--- Start DATA BLOCK ---
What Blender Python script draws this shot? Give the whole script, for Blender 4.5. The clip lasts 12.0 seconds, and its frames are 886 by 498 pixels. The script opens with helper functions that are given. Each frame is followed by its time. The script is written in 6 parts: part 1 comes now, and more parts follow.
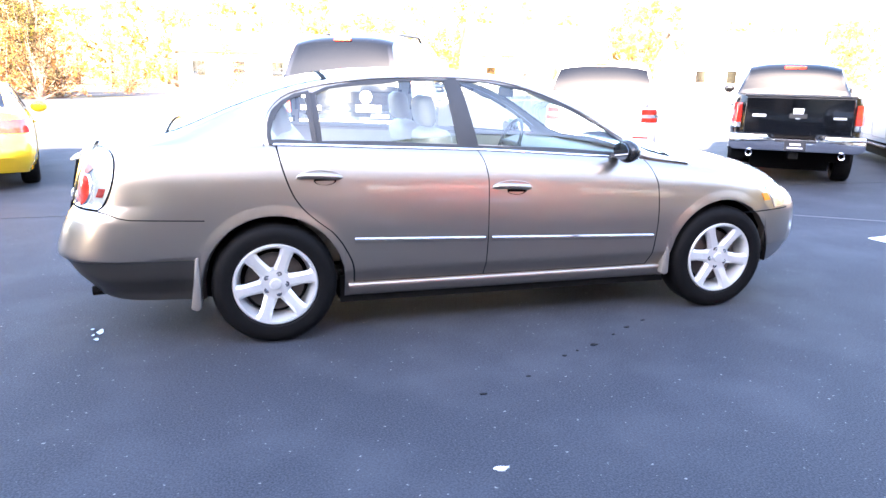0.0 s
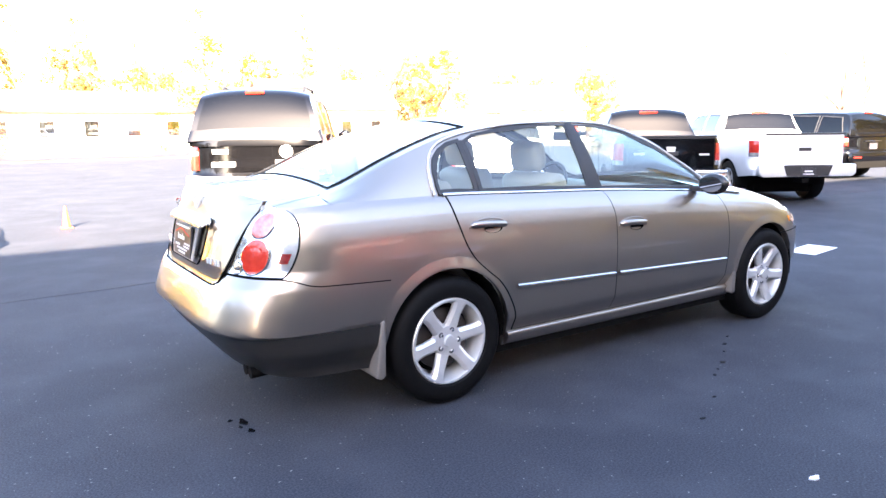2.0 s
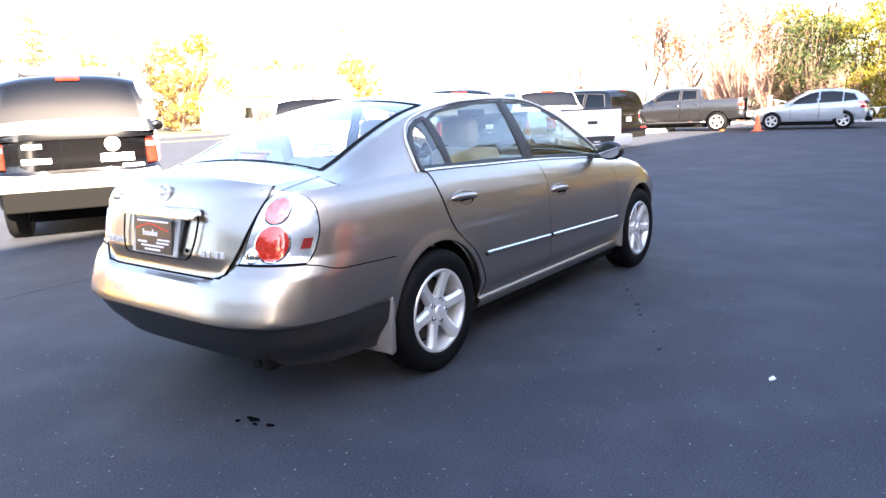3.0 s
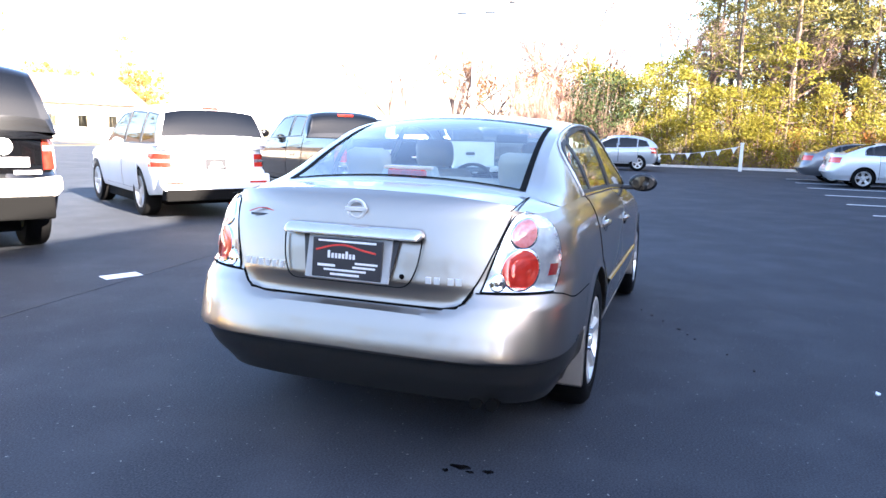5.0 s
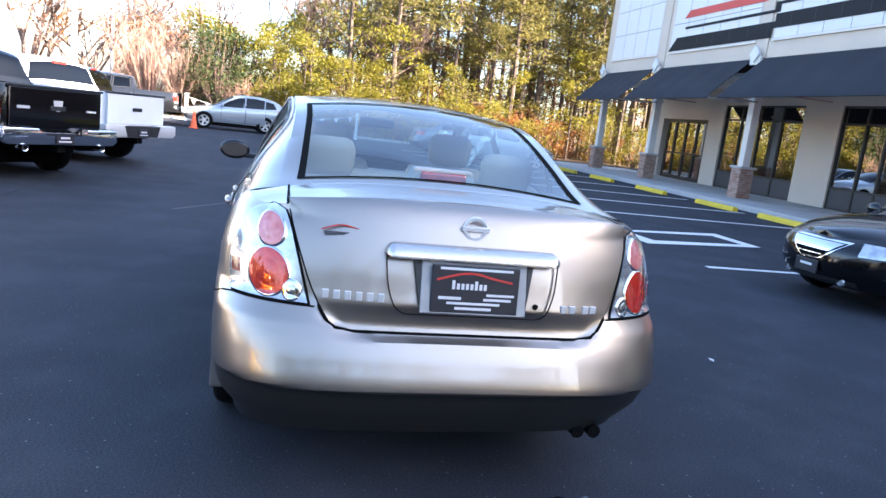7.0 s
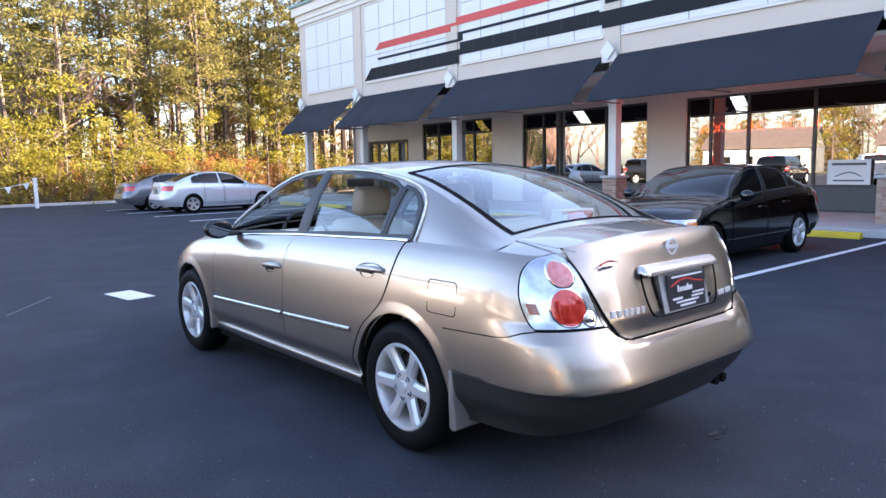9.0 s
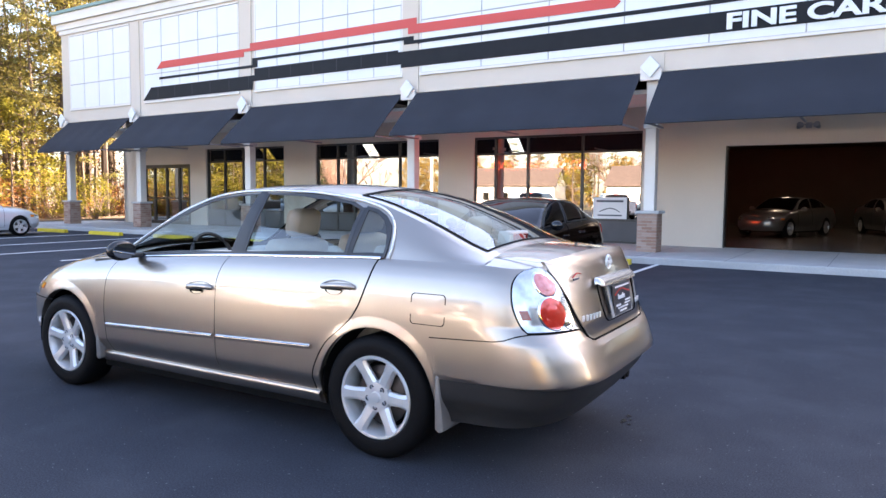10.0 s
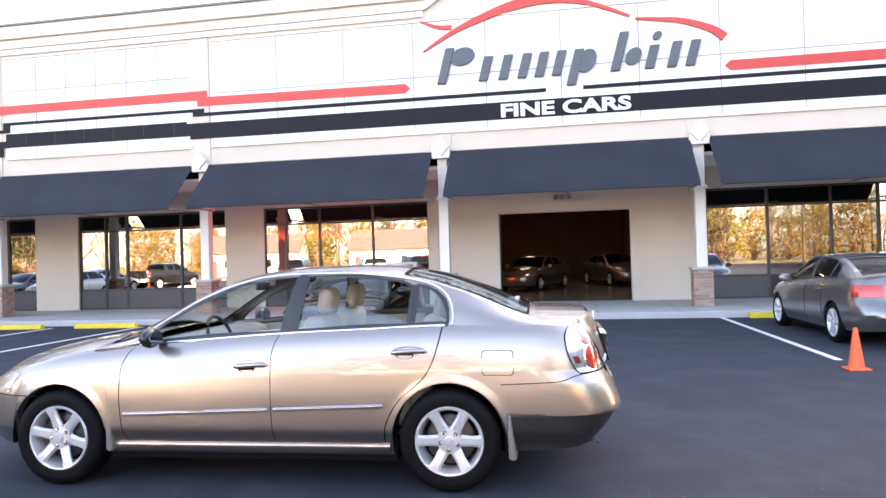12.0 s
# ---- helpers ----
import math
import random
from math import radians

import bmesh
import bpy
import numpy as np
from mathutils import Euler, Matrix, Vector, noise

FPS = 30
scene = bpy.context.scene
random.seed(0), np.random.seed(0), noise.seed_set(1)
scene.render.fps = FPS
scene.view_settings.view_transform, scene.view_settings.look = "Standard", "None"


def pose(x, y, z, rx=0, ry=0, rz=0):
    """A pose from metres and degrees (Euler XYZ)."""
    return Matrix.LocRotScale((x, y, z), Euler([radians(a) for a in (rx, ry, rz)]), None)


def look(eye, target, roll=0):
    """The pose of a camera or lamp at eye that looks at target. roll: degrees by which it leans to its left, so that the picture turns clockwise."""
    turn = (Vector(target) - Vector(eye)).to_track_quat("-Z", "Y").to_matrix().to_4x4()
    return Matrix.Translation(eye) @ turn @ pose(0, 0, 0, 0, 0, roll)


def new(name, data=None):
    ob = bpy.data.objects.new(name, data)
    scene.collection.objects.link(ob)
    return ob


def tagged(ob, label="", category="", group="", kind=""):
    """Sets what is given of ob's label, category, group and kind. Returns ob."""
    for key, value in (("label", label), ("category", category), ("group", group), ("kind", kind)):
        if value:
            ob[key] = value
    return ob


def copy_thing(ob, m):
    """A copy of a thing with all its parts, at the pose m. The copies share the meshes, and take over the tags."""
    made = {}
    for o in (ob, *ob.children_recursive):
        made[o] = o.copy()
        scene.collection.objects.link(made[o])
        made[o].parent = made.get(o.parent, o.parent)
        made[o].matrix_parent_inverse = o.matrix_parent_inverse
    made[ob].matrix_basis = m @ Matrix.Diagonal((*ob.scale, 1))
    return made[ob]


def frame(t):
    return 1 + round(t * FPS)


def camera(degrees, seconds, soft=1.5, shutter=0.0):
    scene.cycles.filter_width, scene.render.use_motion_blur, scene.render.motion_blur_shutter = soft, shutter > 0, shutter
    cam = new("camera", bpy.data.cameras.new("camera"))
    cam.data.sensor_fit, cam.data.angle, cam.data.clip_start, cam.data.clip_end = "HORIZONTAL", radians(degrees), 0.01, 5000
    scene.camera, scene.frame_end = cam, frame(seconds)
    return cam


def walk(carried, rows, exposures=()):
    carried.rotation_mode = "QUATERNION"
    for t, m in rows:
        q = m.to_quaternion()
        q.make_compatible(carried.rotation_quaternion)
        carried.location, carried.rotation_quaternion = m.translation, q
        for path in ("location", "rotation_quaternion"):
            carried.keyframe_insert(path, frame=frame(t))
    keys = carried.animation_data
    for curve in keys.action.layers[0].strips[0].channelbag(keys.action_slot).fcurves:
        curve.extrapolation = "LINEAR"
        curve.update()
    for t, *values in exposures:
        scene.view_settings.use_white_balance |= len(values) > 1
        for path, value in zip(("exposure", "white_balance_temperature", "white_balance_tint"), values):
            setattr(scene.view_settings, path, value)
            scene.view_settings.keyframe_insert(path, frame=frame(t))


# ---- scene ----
cam = camera(64.6, 12.0)
PATH = [
    (0, (-0.123, -4.623, 1.468), (0.406, -2.757, 0.981), 1.0),
    (0.5, (-0.516, -4.665, 1.482), (0.025, -2.768, 1.148), -1.8),
    (1, (-0.956, -4.477, 1.472), (-0.208, -2.660, 1.098), 1.1),
    (1.5, (-1.438, -4.138, 1.484), (-0.541, -2.385, 1.133), 0.3),
    (2, (-1.959, -3.741, 1.424), (-0.862, -2.104, 1.081), -0.6),
    (2.5, (-2.485, -3.376, 1.406), (-1.285, -1.807, 1.093), -1.9),
    (3, (-2.868, -3.085, 1.412), (-1.307, -1.900, 1.013), -2.3),
    (3.2, (-3.027, -2.944, 1.382), (-1.465, -1.732, 1.083), -4.3),
    (4.8, (-3.598, -1.460, 1.347), (-1.764, -0.717, 1.053), 4.2),
    (5, (-3.597, -1.293, 1.380), (-1.734, -0.643, 1.053), 1.6),
    (5.5, (-3.620, -0.821, 1.382), (-1.674, -0.476, 1.078), 3.0),
    (6, (-3.535, -0.278, 1.422), (-1.563, -0.170, 1.104), 5.7),
    (6.5, (-3.478, 0.211, 1.390), (-1.532, -0.040, 1.002), 4.8),
    (7, (-3.310, 0.722, 1.417), (-1.407, 0.219, 1.060), 6.8),
    (7.5, (-3.221, 1.234, 1.416), (-1.407, 0.483, 1.037), 4.3),
    (7.7, (-3.185, 1.408, 1.414), (-1.391, 0.590, 1.078), 1.9),
    (9.3, (-2.629, 3.262, 1.459), (-1.233, 1.843, 1.258), -0.8),
    (9.5, (-2.498, 3.425, 1.416), (-1.201, 1.912, 1.242), -0.7),
    (10, (-2.182, 3.886, 1.420), (-1.174, 2.165, 1.271), 0.5),
    (10.5, (-1.824, 4.283, 1.453), (-0.986, 2.471, 1.334), 0.4),
    (11, (-1.472, 4.750, 1.493), (-0.832, 2.859, 1.368), -1.0),
    (11.5, (-1.049, 5.058, 1.521), (-0.462, 3.147, 1.563), -3.0),
    (12, (-0.676, 5.394, 1.531), (-0.379, 3.416, 1.557), -1.7),
]
walk(cam, [(t, look(eye, target, roll)) for t, eye, target, roll in PATH],
     [(0, 5.08, 6500, 20), (0.6, 4.86, 6600, 20), (2.5, 4.28, 6700, 20), (3.2, 4.0, 6500, 18), (5.0, 3.76, 5900, 16), (6.2, 3.58, 5900, 16), (7.7, 3.28, 5900, 15), (9.4, 3.5, 6500, 22), (10.5, 3.8, 6900, 22), (11.5, 4.0, 7200, 24), (12.0, 4.1, 7500, 26)])

# ---- light: low winter sun behind the showroom, clear sky ----
SUN = Vector((-0.49, -0.87, 0.425)).normalized()
world = bpy.data.worlds.new("sky")
scene.world = world
world.use_nodes = True
wn = world.node_tree
sky = wn.nodes.new("ShaderNodeTexSky")
sky.sky_type, sky.sun_disc = "NISHITA", False
sky.sun_elevation, sky.sun_rotation = math.asin(SUN.z), math.atan2(SUN.x, SUN.y)
sky.air_density, sky.dust_density, sky.ozone_density = 1.0, 1.5, 1.0
wn.links.new(sky.outputs[0], wn.nodes["Background"].inputs[0])
wn.nodes["Background"].inputs[1].default_value = 0.08
sun = new("sun", bpy.data.lights.new("sun", "SUN"))
sun.data.energy, sun.data.angle, sun.data.color = 5.0, radians(0.5), (1.0, 0.85, 0.64)
sun.matrix_world = look(SUN * 50, (0, 0, 0))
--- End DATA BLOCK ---
### WRITTEN PROBLEM
Quote the listing above, but only from the line that shows "what is given" through the line that shows "shutter > 0, shutter".

### ANSWER TO THIS EXERCISE
    """Sets what is given of ob's label, category, group and kind. Returns ob."""
    for key, value in (("label", label), ("category", category), ("group", group), ("kind", kind)):
        if value:
            ob[key] = value
    return ob


def copy_thing(ob, m):
    """A copy of a thing with all its parts, at the pose m. The copies share the meshes, and take over the tags."""
    made = {}
    for o in (ob, *ob.children_recursive):
        made[o] = o.copy()
        scene.collection.objects.link(made[o])
        made[o].parent = made.get(o.parent, o.parent)
        made[o].matrix_parent_inverse = o.matrix_parent_inverse
    made[ob].matrix_basis = m @ Matrix.Diagonal((*ob.scale, 1))
    return made[ob]


def frame(t):
    return 1 + round(t * FPS)


def camera(degrees, seconds, soft=1.5, shutter=0.0):
    scene.cycles.filter_width, scene.render.use_motion_blur, scene.render.motion_blur_shutter = soft, shutter > 0, shutter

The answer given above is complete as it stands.